MPs are pointing to a last-minute $50 billion increase in the Treasury's estimate of the cost to taxpayers of the Government's proposed changes to the emissions trading scheme as evidence of how rushed the process has been.

The finance select committee split down the middle so the ETS amendment bill was reported back unchanged to the House yesterday. Five minority reports from the parties represented on the committee was all it had to show for its deliberations.

Climate Change Minister Nick Smith is in negotiations with the Maori Party over what changes it requires to give the Government the numbers to pass the legislation before Christmas.

Act's report said "the committee was subjected to the bizarre spectacle of having to adjourn its last meeting on Wednesday, November 11 for half an hour while Treasury officials withdrew to clarify whether they had made a $50 billion error or not. This is not a refection on the officials but on the speedy and reckless process National adopted to push the bill through the committee."

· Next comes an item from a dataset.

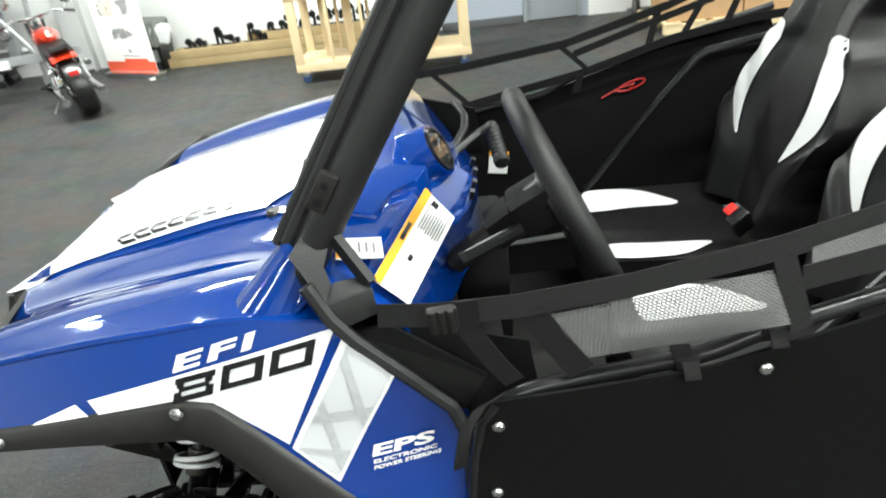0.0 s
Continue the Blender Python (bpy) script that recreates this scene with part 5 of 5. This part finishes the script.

Labour said the bill would add "enormous costs on to future generations".

Labour MP and former Climate Change Minister David Parker said that since the Cabinet had approved the proposed amendments on the basis of a 6 to 8 per cent increase in Government debt, the fact it would be twice that should give ministers pause.

But Dr Smith said estimates of fiscal impacts beyond, say, 2020 depended on so many unknowns as to be of little value.

The Treasury's advice to the Government in September was that emitter-friendly changes it plans to make to the Labour scheme already on the statute books would add between 6 and 8 per cent of gross domestic product to Government debt by 2050.

But last week it told the committee it estimates the cumulative difference between the two versions of the scheme to be between 13 and 17 per cent of GDP by 2050, or $100 billion.

This is not what the ETS will cost the taxpayer. It is the estimated difference, making assumptions about carbon prices and emissions, between the schemes.

The two key differences are that Labour's scheme caps the number of free units that trade-exposed emitters, including from 2015 farmers, will receive from the Government and how fast that free allocation is phased out. Labour's phase-out rate was 8.5 per cent a year, National's is 1.3 per cent.

Both are seen as default options; the phase-out rate is expected to be modified according to what trade competitors do.

The Government says the 1.3 per cent rate is consistent with its declared target of reducing emissions to 50 per cent of 1990 levels by the middle of the century.

But the Parliamentary Commissioner for the Environment, Dr Jan Wright, disputes that and other critics of the target contrast it with reduction of 80 to 95 per cent which the United Nations Intergovernmental Panel on Climate Change says developed countries need to achieve by mid-century.